Employees want tools and support to understand how much they need for a comfortable retirement as many struggle to balance short-term financial needs and longer term goals.
Research with 3,077 workplace pension savers, by provider Fidelity International, found that too many people wait until their 40s to prioritise saving for retirement.
But this can mean there’s “a significant gap between what’s saved, and what’s needed” for a comfortable old age, the provider warned.
Obviously, financial priorities change with different stages of life. The research showed savers aged 18-34 focus on immediate goals. More than a third (35 percent) prioritise saving for a home, 29 percent prioritise everyday expenses, while only 15 percent take retirement planning seriously.
Mid-career employees (aged 35-44) put everyday expenses first (40 percent), as many in this age group have managed to buy property. Fidelity said this is the life phase where priorities start to shift. Nearly a fifth (18 percent) are still focused on saving for a home but now 28 percent are giving more attention to retirement planning.
However, the research found that retirement planning only starts to take precedence when workers reach the 45-54 age group. In this cohort, 39 percent make saving for retirement a priority, narrowly overtaking everyday expenses (37 percent). The proportion saving towards a property is 9 percent.
The pension provider’s research also looked at sentiment around long-term savings and retirement plans. Two-fifths (40 percent) of respondents said they want support to understand how much they should be paying into their pension for a comfortable retirement. This rises to 50 percent for respondents under the age of 55.
The findings show that 20 percent aged over 55 expect to work for longer than they had hoped. Within this age group, 62 percent said this was because they expected they would need to make up any shortfall between what they have saved and what they will need, or because their financial circumstances have changed.

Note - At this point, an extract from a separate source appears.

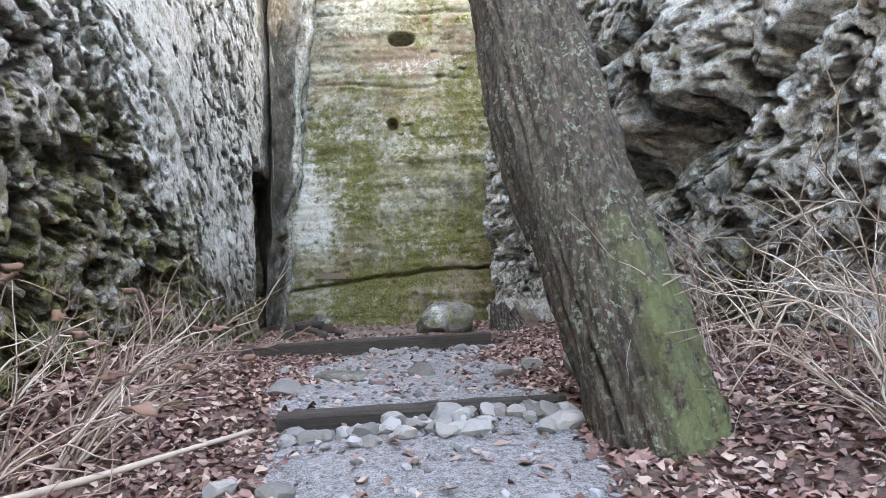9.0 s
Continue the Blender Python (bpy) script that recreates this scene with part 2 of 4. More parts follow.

Daniel Smith, head of workplace investing distribution at Fidelity International, said: “At the start of your working life it can feel as though there is an endless list of financial goals to work towards – from repaying student loans to saving for a first home. These immediate goals naturally take precedence over longer-term planning, such as saving for retirement.
“However, waiting until your 40s or 50s before prioritising your retirement savings can result in a significant gap between what’s saved, and what’s needed for a comfortable retirement. Individuals need access to tools and guidance that enable them to balance short-term financial needs and goals throughout different life stages in a tax efficient way. With the right support, these goals don’t have to compete – they can coexist.”
He said the findings suggest many individuals want a clearer sense of what ‘good’ looks like when it comes to retirement saving.
“Knowing how much to contribute – and when – is critical to building confidence and avoiding shortfalls later in life.
“It’s crucial that employees have access to the right support, tools and guidance that help them feel in control of their finances throughout their working lives and make the best decisions for their personal goals. While many will undoubtedly be juggling several different savings goals at any one time, it’s important to help individuals balance and prioritise the impact, timing and tax efficiency of saving decisions throughout their lives, including saving for retirement.”
He added that financial wellness is about understanding an individual’s total financial situation.
“We believe this begins when someone first starts saving and extends well beyond their working life – managing changing priorities along the way.
“Employers are often the gateway through which employees access educational resources, by partnering with financial services providers to implement financial wellness programmes. Raising awareness of these programmes enables employees to benefit from the support available to them – understanding how to maximise their workplace benefits and maximise their pension contributions.”